Dalam penjelasannya tentang Lotus Sutra, Thich Nhat Hanh juga menjelaskan bahwa dedaunan emas di musim gugur sebenarnya hanya bermain sulap atau drama saja kepada kita. Pertama daun muncul di musim semi, kemudian gugur dan layu. Setiap daun tumbuh dan layu, semua fenomena muncul dan lenyap.

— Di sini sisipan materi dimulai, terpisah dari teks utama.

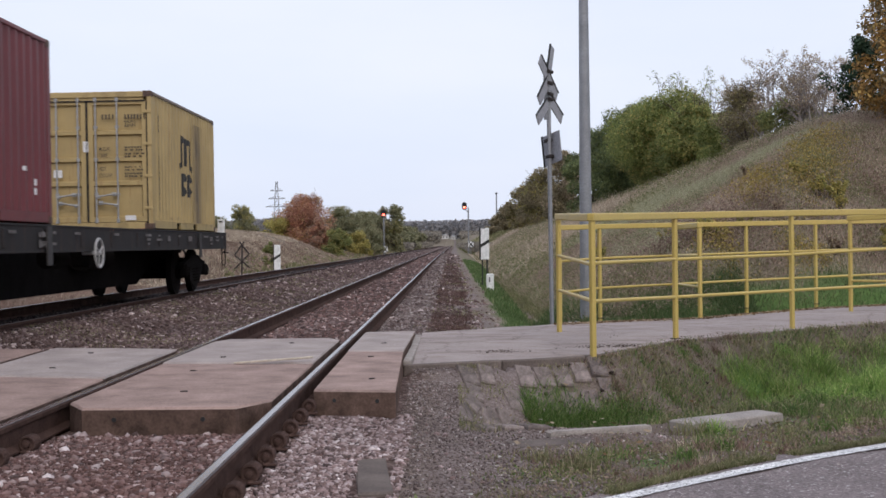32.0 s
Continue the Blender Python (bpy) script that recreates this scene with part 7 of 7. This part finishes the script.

Namun dalam dimensi ultimit, kelahiran dan kematian, muncul dan lenyap semuanyalah hanyalah pertunjukan drama, sebuah penampakan luar yang merupakan ciri khas samsara, karena pada hakekat dasarnya tidak ada itu muncul dan lenyap, semi dan gugur itu tidak ada, manis dan asin itu tidak ada, SEMUANYA hanyalah PROSES PERUBAHAN atau AS IT IS. Tetapi karena klesha kita, PROSES ini menjadi berwarna warni bak drama kehidupan bagi kita.Jadi di sini Sang Buddha hendak mengatakan bahwa dalam penampakan luar ini sebenarnya ada HAKEKAT Ke-Buddhaan dan dilihat dari Ke-Buddhaan itu sendiri, penampakan luar tampak bagai drama, sebuah magical show yang tampak bagi kita sebagai "muncul dan lenyap, lahir dan mati" padahal sebenarnya hanyalah sebuah PROSES dan AS IT IS. Sebagai manusia yang bertekad mencapai pencerahan, ia harus menembus penampakan luar untuk mengenali ke-Buddhaan dalam dirinya.
Lebih lanjut Thich Nhat Hanh mengatakan,
"Apakah kita butuh untuk menjadi Buddha? Apakah kamu butuh untuk mengejar pencerahan? Aliran tidaklah perlu mencari untuk menjadi air - aliran adalah air, saat ini dan di sini. Dalam cara yang sama, engkau sebenarnya telah mencapai Nirvana, engkau sebenarnya telah menjadi seorang Buddha. Engkau telah menjadi apa yang engkau inginkan. Apa yang penting adalah untuk memasujki jalan praktek untuk MENYADARI kebenaran ini dan membantu yang lain menyadarinya." (Insights on Lotus Sutra)Jadi pencerahan bukanlah kita menjadis eseorang yang berbeda dengan diri kita sehingga kita harus mencarinya, tetapi NIRVANA harus kita realisasikan dengan MENYADARINYA dalam batin kita sendiri, MENYADARI sesosok Buddha yang telah tercerahkan sejak berkalpa-kalpa yang lalu dalam batin kita sendiri.